**What needs to be done:** Return only the lines between the line holding "Continue the Blender" and the line holding "0.038, 0.1, WEATHERED)", the two boundary lines included, exactly as they appear.

**Material supplied:**
--- --- ---

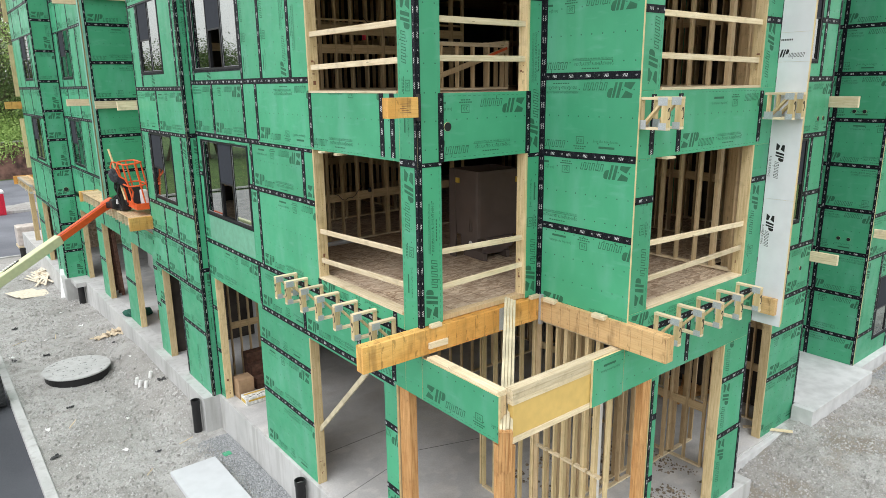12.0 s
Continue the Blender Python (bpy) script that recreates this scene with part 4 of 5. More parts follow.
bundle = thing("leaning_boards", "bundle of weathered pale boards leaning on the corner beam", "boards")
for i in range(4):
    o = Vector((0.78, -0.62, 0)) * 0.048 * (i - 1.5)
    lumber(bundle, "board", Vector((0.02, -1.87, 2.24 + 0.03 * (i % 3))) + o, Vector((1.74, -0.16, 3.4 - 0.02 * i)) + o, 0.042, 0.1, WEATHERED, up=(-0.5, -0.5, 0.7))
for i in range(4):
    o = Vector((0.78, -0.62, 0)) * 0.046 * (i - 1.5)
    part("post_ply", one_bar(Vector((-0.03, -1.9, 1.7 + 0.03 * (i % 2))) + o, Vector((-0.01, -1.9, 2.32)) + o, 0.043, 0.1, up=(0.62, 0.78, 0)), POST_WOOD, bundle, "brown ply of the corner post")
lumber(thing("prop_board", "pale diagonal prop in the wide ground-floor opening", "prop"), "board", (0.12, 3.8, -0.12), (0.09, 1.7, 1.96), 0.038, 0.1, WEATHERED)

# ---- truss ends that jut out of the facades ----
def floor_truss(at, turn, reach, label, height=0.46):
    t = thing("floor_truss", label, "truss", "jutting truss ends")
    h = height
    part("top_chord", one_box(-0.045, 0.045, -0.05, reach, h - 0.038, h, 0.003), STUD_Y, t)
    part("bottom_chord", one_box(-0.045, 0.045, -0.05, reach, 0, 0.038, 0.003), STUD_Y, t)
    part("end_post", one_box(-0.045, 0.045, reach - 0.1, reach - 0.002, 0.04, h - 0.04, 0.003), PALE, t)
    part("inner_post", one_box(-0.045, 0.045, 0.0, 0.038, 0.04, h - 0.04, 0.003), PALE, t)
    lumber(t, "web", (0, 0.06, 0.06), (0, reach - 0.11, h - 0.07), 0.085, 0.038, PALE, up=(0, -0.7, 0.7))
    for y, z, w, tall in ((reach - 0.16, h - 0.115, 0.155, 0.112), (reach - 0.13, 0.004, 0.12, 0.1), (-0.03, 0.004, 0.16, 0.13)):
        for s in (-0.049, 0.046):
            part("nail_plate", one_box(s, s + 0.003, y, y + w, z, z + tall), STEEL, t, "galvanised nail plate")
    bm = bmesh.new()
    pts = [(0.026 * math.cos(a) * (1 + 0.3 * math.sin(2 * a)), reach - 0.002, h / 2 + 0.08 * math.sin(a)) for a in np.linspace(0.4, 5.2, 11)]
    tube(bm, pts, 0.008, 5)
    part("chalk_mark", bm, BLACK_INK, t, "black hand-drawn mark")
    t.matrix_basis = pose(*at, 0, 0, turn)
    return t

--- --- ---

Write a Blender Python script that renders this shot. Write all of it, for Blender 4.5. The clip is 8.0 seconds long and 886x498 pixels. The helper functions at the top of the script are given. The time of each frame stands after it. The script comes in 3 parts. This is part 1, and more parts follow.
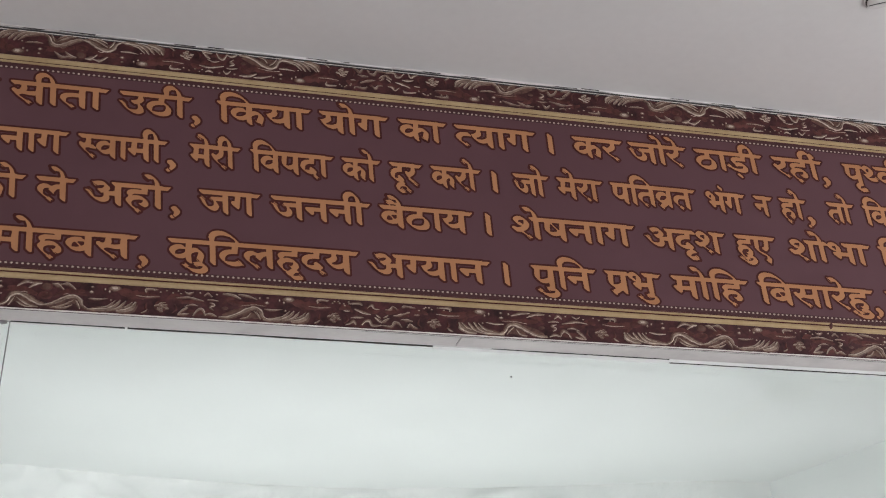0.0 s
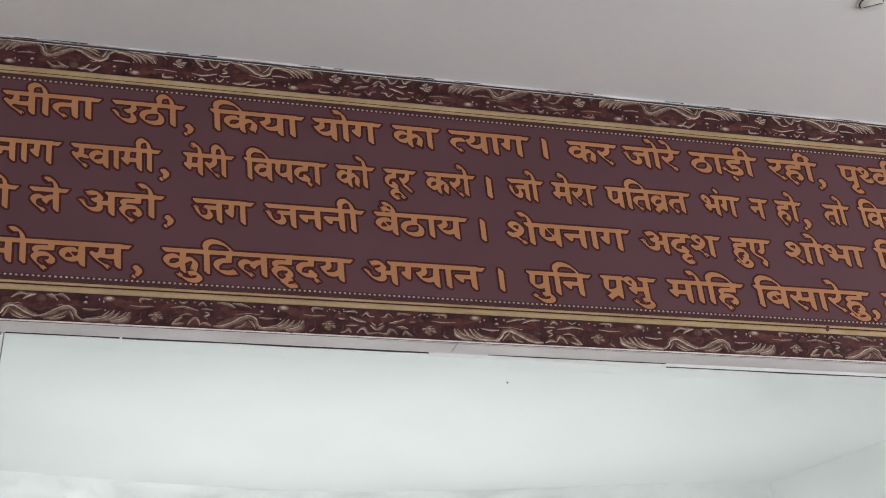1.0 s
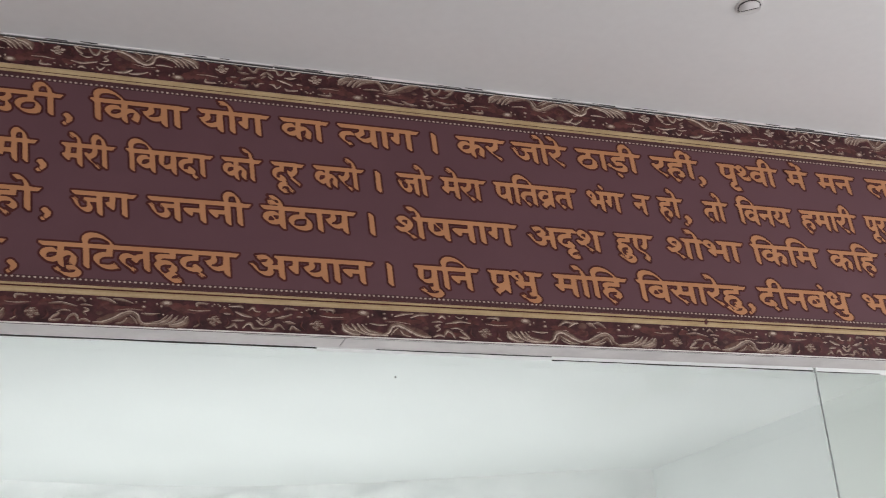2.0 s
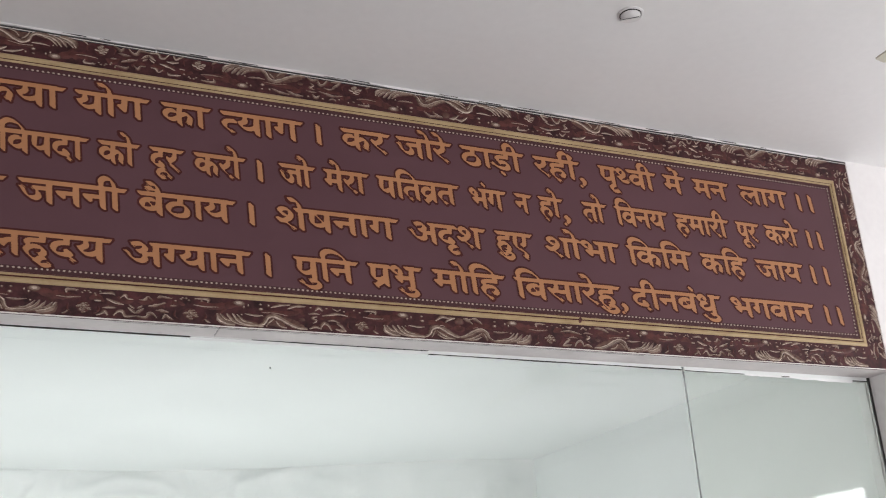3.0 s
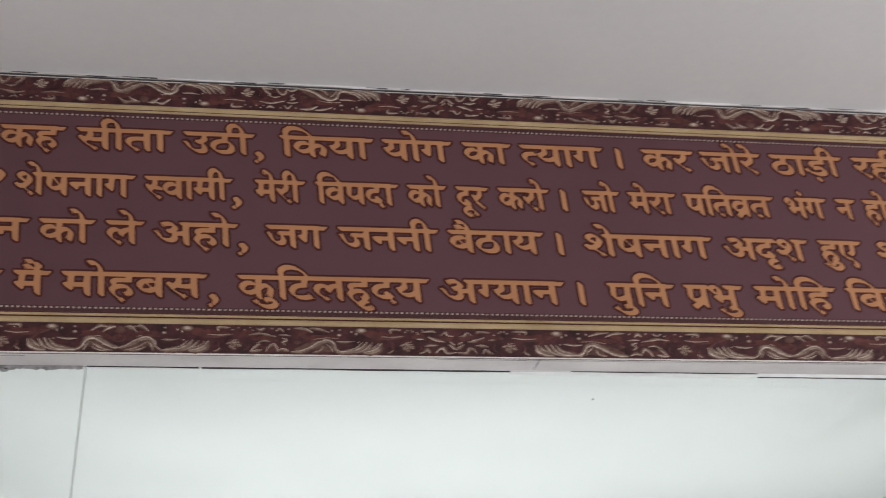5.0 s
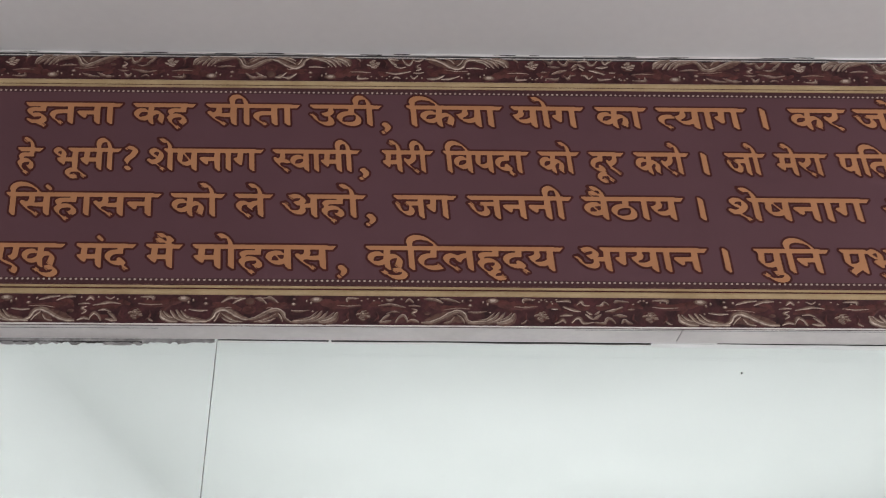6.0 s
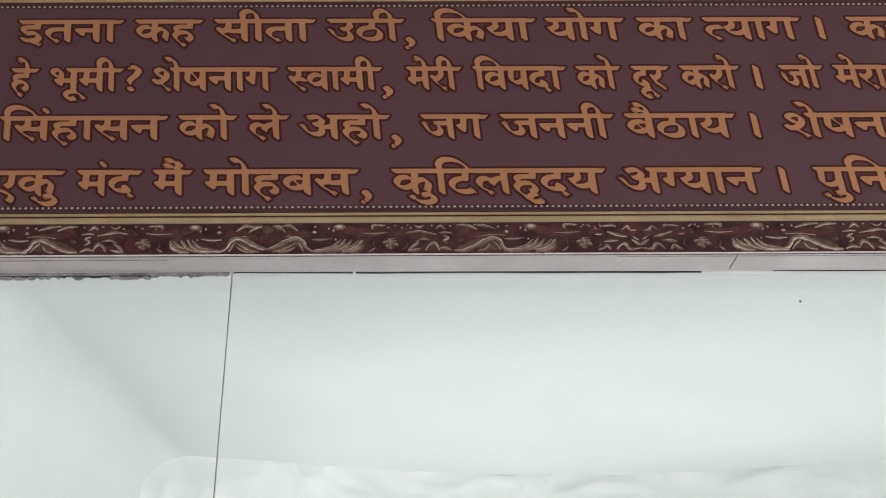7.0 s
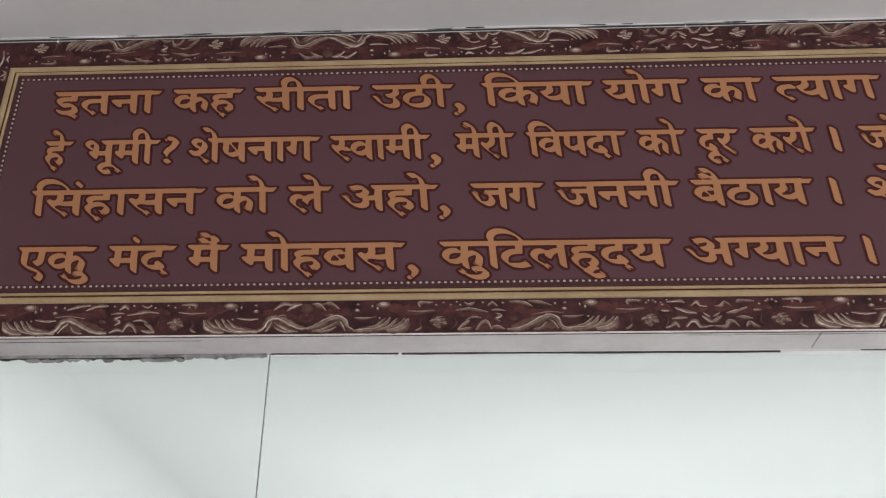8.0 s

--- --- ---

**Task solution:**
Continue the Blender Python (bpy) script that recreates this scene with part 4 of 5. More parts follow.
bundle = thing("leaning_boards", "bundle of weathered pale boards leaning on the corner beam", "boards")
for i in range(4):
    o = Vector((0.78, -0.62, 0)) * 0.048 * (i - 1.5)
    lumber(bundle, "board", Vector((0.02, -1.87, 2.24 + 0.03 * (i % 3))) + o, Vector((1.74, -0.16, 3.4 - 0.02 * i)) + o, 0.042, 0.1, WEATHERED, up=(-0.5, -0.5, 0.7))
for i in range(4):
    o = Vector((0.78, -0.62, 0)) * 0.046 * (i - 1.5)
    part("post_ply", one_bar(Vector((-0.03, -1.9, 1.7 + 0.03 * (i % 2))) + o, Vector((-0.01, -1.9, 2.32)) + o, 0.043, 0.1, up=(0.62, 0.78, 0)), POST_WOOD, bundle, "brown ply of the corner post")
lumber(thing("prop_board", "pale diagonal prop in the wide ground-floor opening", "prop"), "board", (0.12, 3.8, -0.12), (0.09, 1.7, 1.96), 0.038, 0.1, WEATHERED)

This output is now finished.